Set problem: Quote the data below in full, minus the images.
---------- Source excerpt
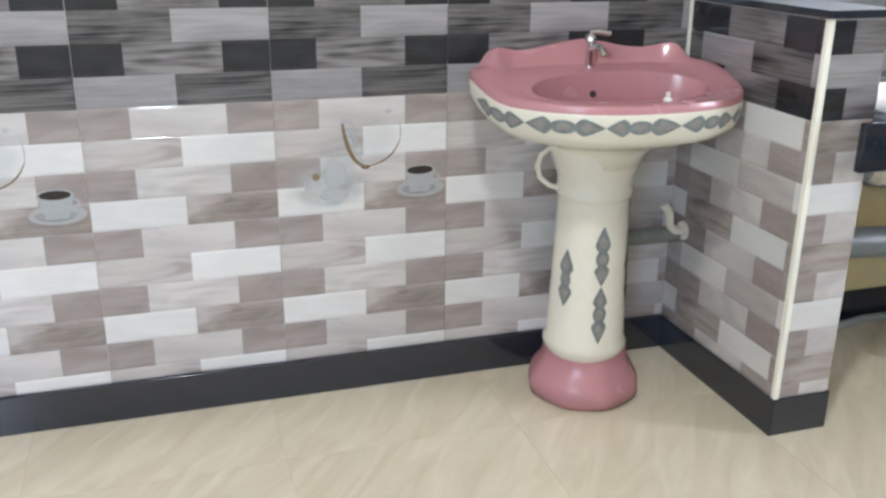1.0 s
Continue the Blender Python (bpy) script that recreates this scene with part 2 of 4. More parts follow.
def floor_material():
    m = bpy.data.materials.new("beige_floor_tile")
    m.use_nodes = True
    n, l = m.node_tree.nodes, m.node_tree.links
    b = n["Principled BSDF"]
    tc, mp = n.new("ShaderNodeTexCoord"), n.new("ShaderNodeMapping")
    mp.inputs["Scale"].default_value = (1.8, 8.0, 1)
    turned = n.new("ShaderNodeMapping")
    turned.inputs["Rotation"].default_value = (0, 0, radians(-52))
    # every floor tile shows another stretch of the veining
    oi, cb, va = n.new("ShaderNodeObjectInfo"), n.new("ShaderNodeCombineXYZ"), n.new("ShaderNodeVectorMath")
    ml = n.new("ShaderNodeMath")
    ml.operation, ml.inputs[1].default_value = "MULTIPLY", 37.0
    l.new(oi.outputs["Random"], ml.inputs[0])
    l.new(ml.outputs[0], cb.inputs[0]), l.new(ml.outputs[0], cb.inputs[1])
    l.new(tc.outputs["Object"], va.inputs[0]), l.new(cb.outputs[0], va.inputs[1])
    l.new(va.outputs[0], turned.inputs[0]), l.new(turned.outputs[0], mp.inputs[0])
    nz = n.new("ShaderNodeTexNoise")
    nz.inputs["Scale"].default_value, nz.inputs["Detail"].default_value, nz.inputs["Distortion"].default_value = 1.6, 7, 1.2
    l.new(mp.outputs[0], nz.inputs[0])
    ramp = n.new("ShaderNodeValToRGB")
    e = ramp.color_ramp.elements
    e[0].position, e[0].color = 0.22, (0.51, 0.435, 0.31, 1)
    e[1].position, e[1].color = 0.80, (0.68, 0.61, 0.465, 1)
    l.new(nz.outputs[0], ramp.inputs[0]), l.new(ramp.outputs[0], b.inputs["Base Color"])
    b.inputs["Roughness"].default_value = 0.22
    return m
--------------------
Reply:
1.0 s
Continue the Blender Python (bpy) script that recreates this scene with part 2 of 4. More parts follow.
def floor_material():
    m = bpy.data.materials.new("beige_floor_tile")
    m.use_nodes = True
    n, l = m.node_tree.nodes, m.node_tree.links
    b = n["Principled BSDF"]
    tc, mp = n.new("ShaderNodeTexCoord"), n.new("ShaderNodeMapping")
    mp.inputs["Scale"].default_value = (1.8, 8.0, 1)
    turned = n.new("ShaderNodeMapping")
    turned.inputs["Rotation"].default_value = (0, 0, radians(-52))
    # every floor tile shows another stretch of the veining
    oi, cb, va = n.new("ShaderNodeObjectInfo"), n.new("ShaderNodeCombineXYZ"), n.new("ShaderNodeVectorMath")
    ml = n.new("ShaderNodeMath")
    ml.operation, ml.inputs[1].default_value = "MULTIPLY", 37.0
    l.new(oi.outputs["Random"], ml.inputs[0])
    l.new(ml.outputs[0], cb.inputs[0]), l.new(ml.outputs[0], cb.inputs[1])
    l.new(tc.outputs["Object"], va.inputs[0]), l.new(cb.outputs[0], va.inputs[1])
    l.new(va.outputs[0], turned.inputs[0]), l.new(turned.outputs[0], mp.inputs[0])
    nz = n.new("ShaderNodeTexNoise")
    nz.inputs["Scale"].default_value, nz.inputs["Detail"].default_value, nz.inputs["Distortion"].default_value = 1.6, 7, 1.2
    l.new(mp.outputs[0], nz.inputs[0])
    ramp = n.new("ShaderNodeValToRGB")
    e = ramp.color_ramp.elements
    e[0].position, e[0].color = 0.22, (0.51, 0.435, 0.31, 1)
    e[1].position, e[1].color = 0.80, (0.68, 0.61, 0.465, 1)
    l.new(nz.outputs[0], ramp.inputs[0]), l.new(ramp.outputs[0], b.inputs["Base Color"])
    b.inputs["Roughness"].default_value = 0.22
    return m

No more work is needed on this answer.